Kray suggests that it may help women in negotiations to signal their competence and confidence. She recommends showing up prepared, asking questions, and scrutinizing terms throughout the process.

And:

You need to be ready, willing, and able to exit the negotiation without apology or hesitation if you are unable to get a deal you feel is fair. I think for some of us women, the cultural training to "stay in the game" and find consensus sometimes keeps us in the negotiating room too long. Saying no, and walking away without apology, and being OK with the discomfort of whatever reaction that produces in the other person is a really useful skill to develop.

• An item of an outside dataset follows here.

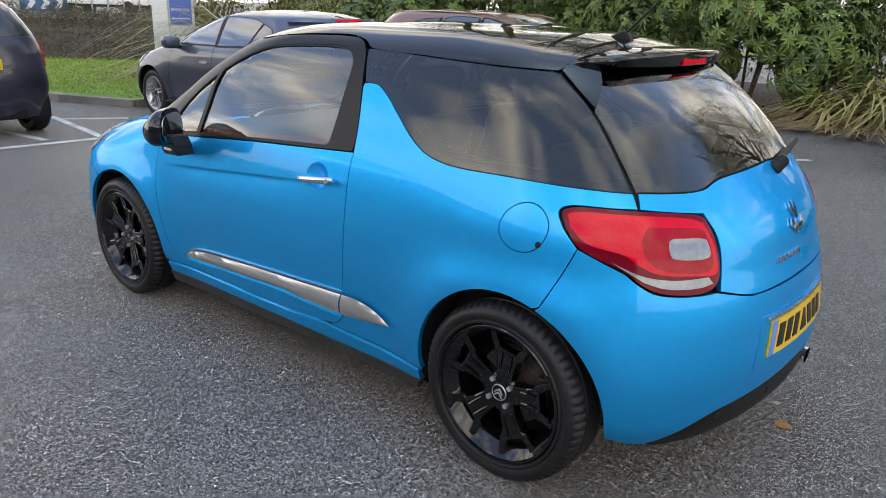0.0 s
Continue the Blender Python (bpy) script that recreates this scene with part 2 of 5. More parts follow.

The key is not to be a jerk about it. I thank the other person for their time and effort, let them know the door is open if they are able to find a workaround for whatever the deal-block is, and reassure them that I respect our shared goal to find the best deal that works for both of us. This does two things: it allows the other person to save face, since they don't feel like I'm bending them over a barrel, and it allows me time to step away from the negotiating table and re-assess, and be calm and strong for the next round (and if I do it right, there is almost always a next round).

I am not a fan of people who think it is OK to go into a transaction (say, a car purchase) with the ego-centric notion that they are going to bully or shame or out-fox the salesperson, and somehow get them to hand over a car at a "steal" price. (And let's be clear: NO car salesperson in the history of automotive sales EVER says yes to a deal that doesn't somehow work to his/her advantage...they just let you THINK you were ever-so-clever and beat them at their game.) Negotiation involves compromise on both sides. The car salesperson deserves to get his/her cut for the service they provide, and for the family they need to support.

I think women, given the skills, practice, and opportunity, make top-notch negotiators for so many reasons. Sadly, it isn't a skill that is generally taught in school when we are young girls, so it takes a lot of self-directed learning (or special training or education) to get those skills. But they are very learnable. (And actually quite fun!)